» Required task
Transcribe the listing in full, excluding any pictures.

» Recorded information

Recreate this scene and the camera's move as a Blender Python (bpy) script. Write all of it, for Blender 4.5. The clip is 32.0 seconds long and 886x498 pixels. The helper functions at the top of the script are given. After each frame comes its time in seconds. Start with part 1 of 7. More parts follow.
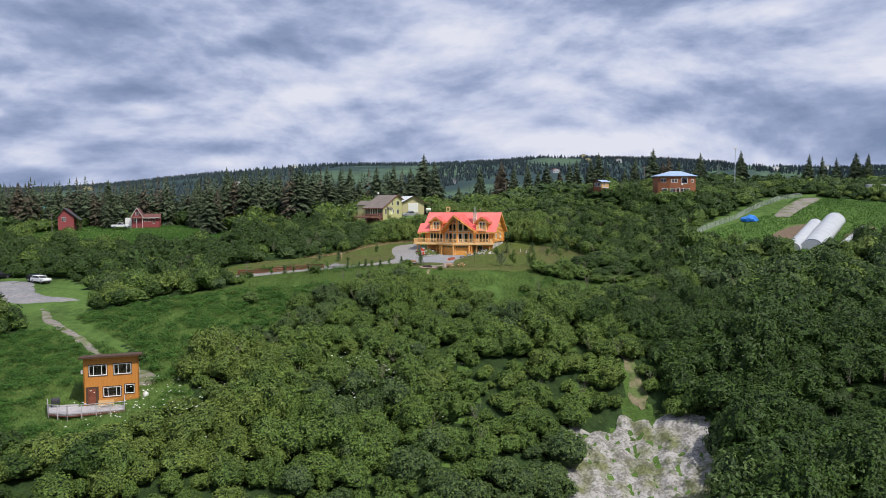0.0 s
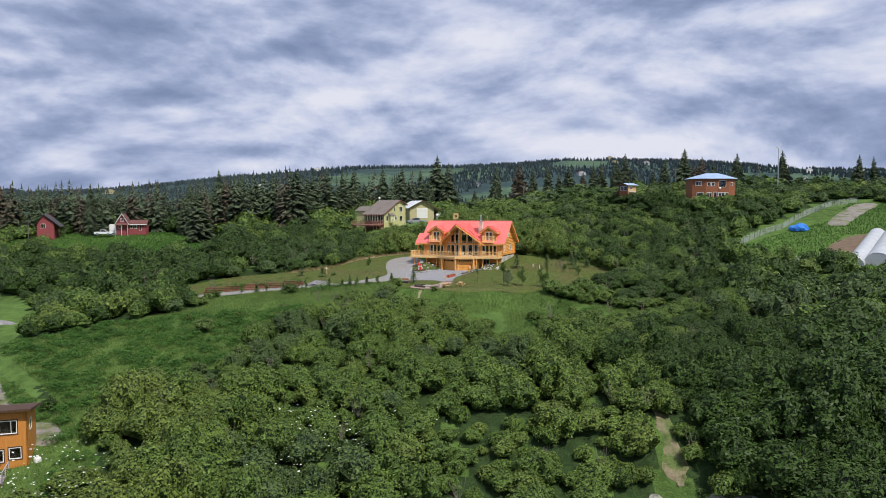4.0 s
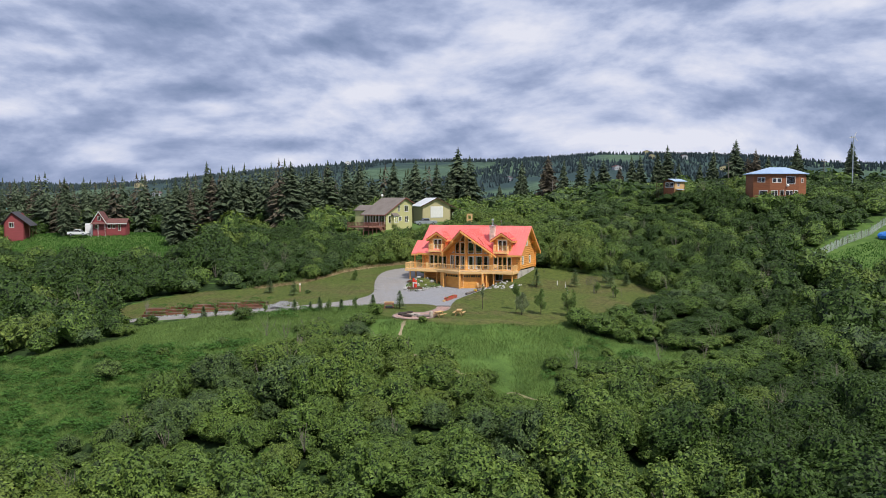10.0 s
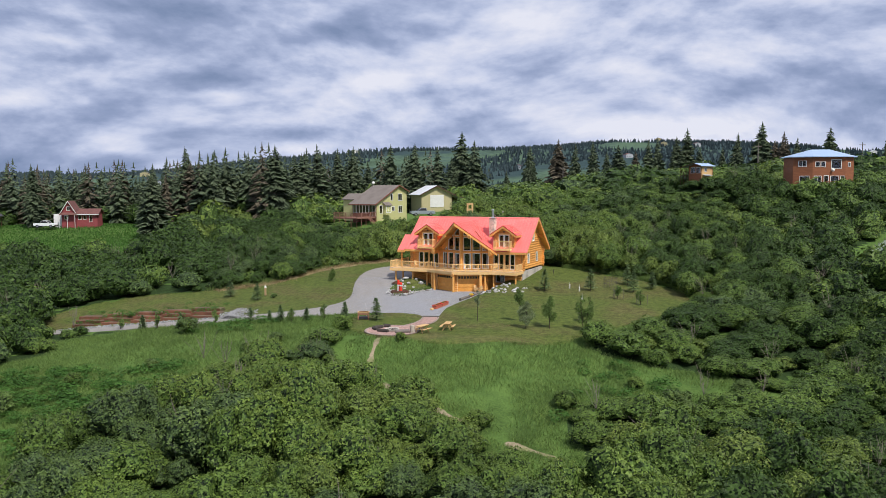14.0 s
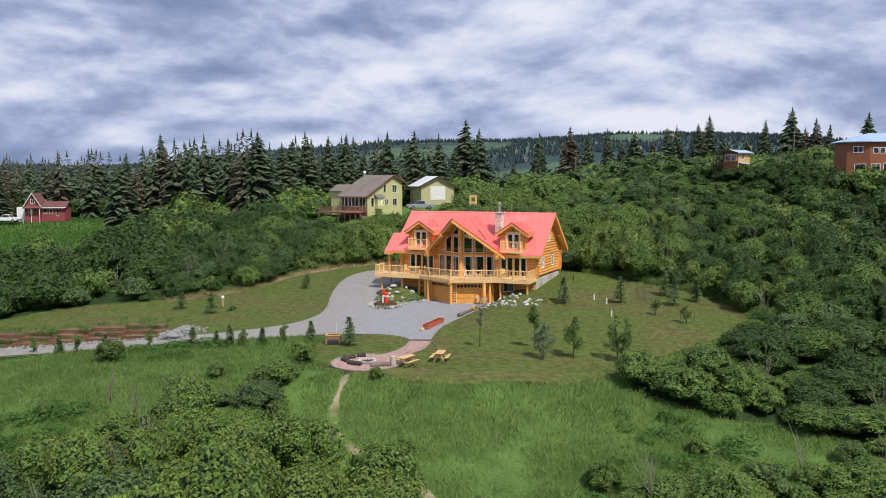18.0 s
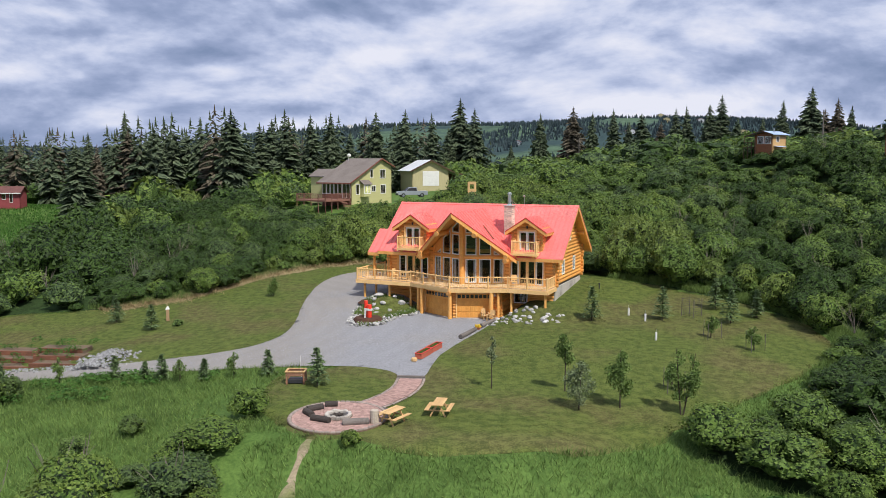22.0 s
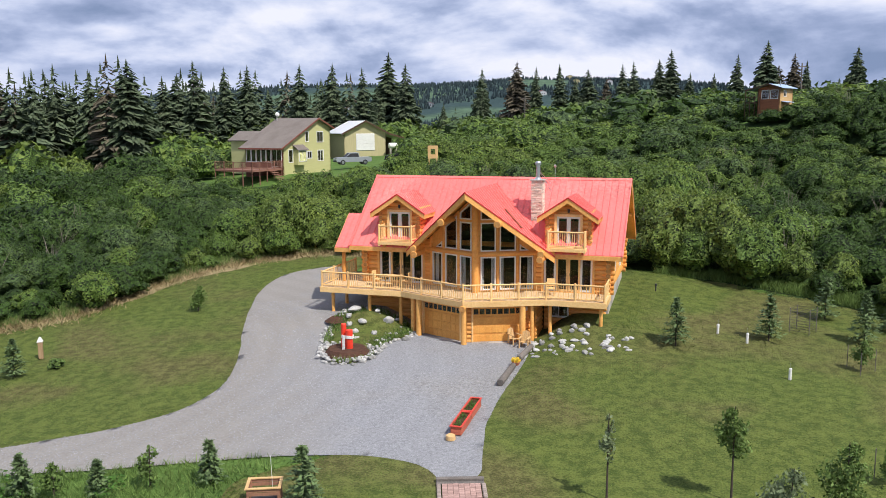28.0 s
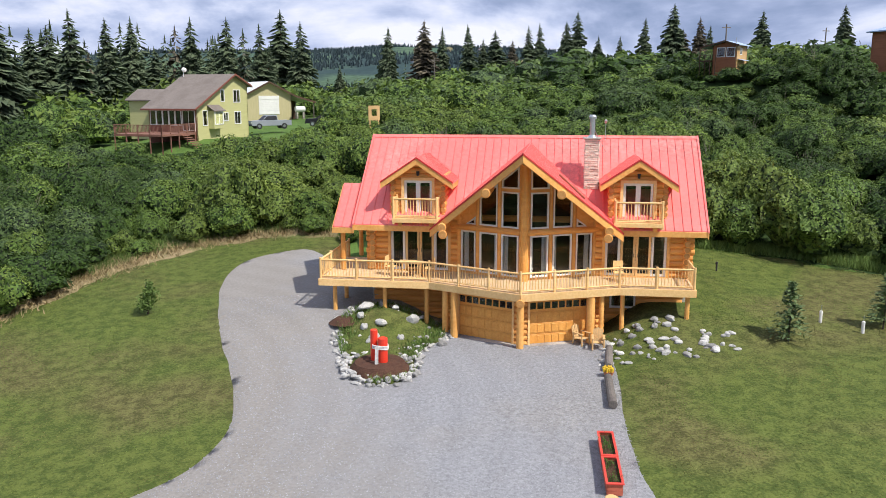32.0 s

» Answer to the exercise
Recreate this scene and the camera's move as a Blender Python (bpy) script. Write all of it, for Blender 4.5. The clip is 32.0 seconds long and 886x498 pixels. The helper functions at the top of the script are given. After each frame comes its time in seconds. Start with part 1 of 7. More parts follow.
0.0 s
4.0 s
10.0 s
14.0 s
18.0 s
22.0 s
28.0 s
32.0 s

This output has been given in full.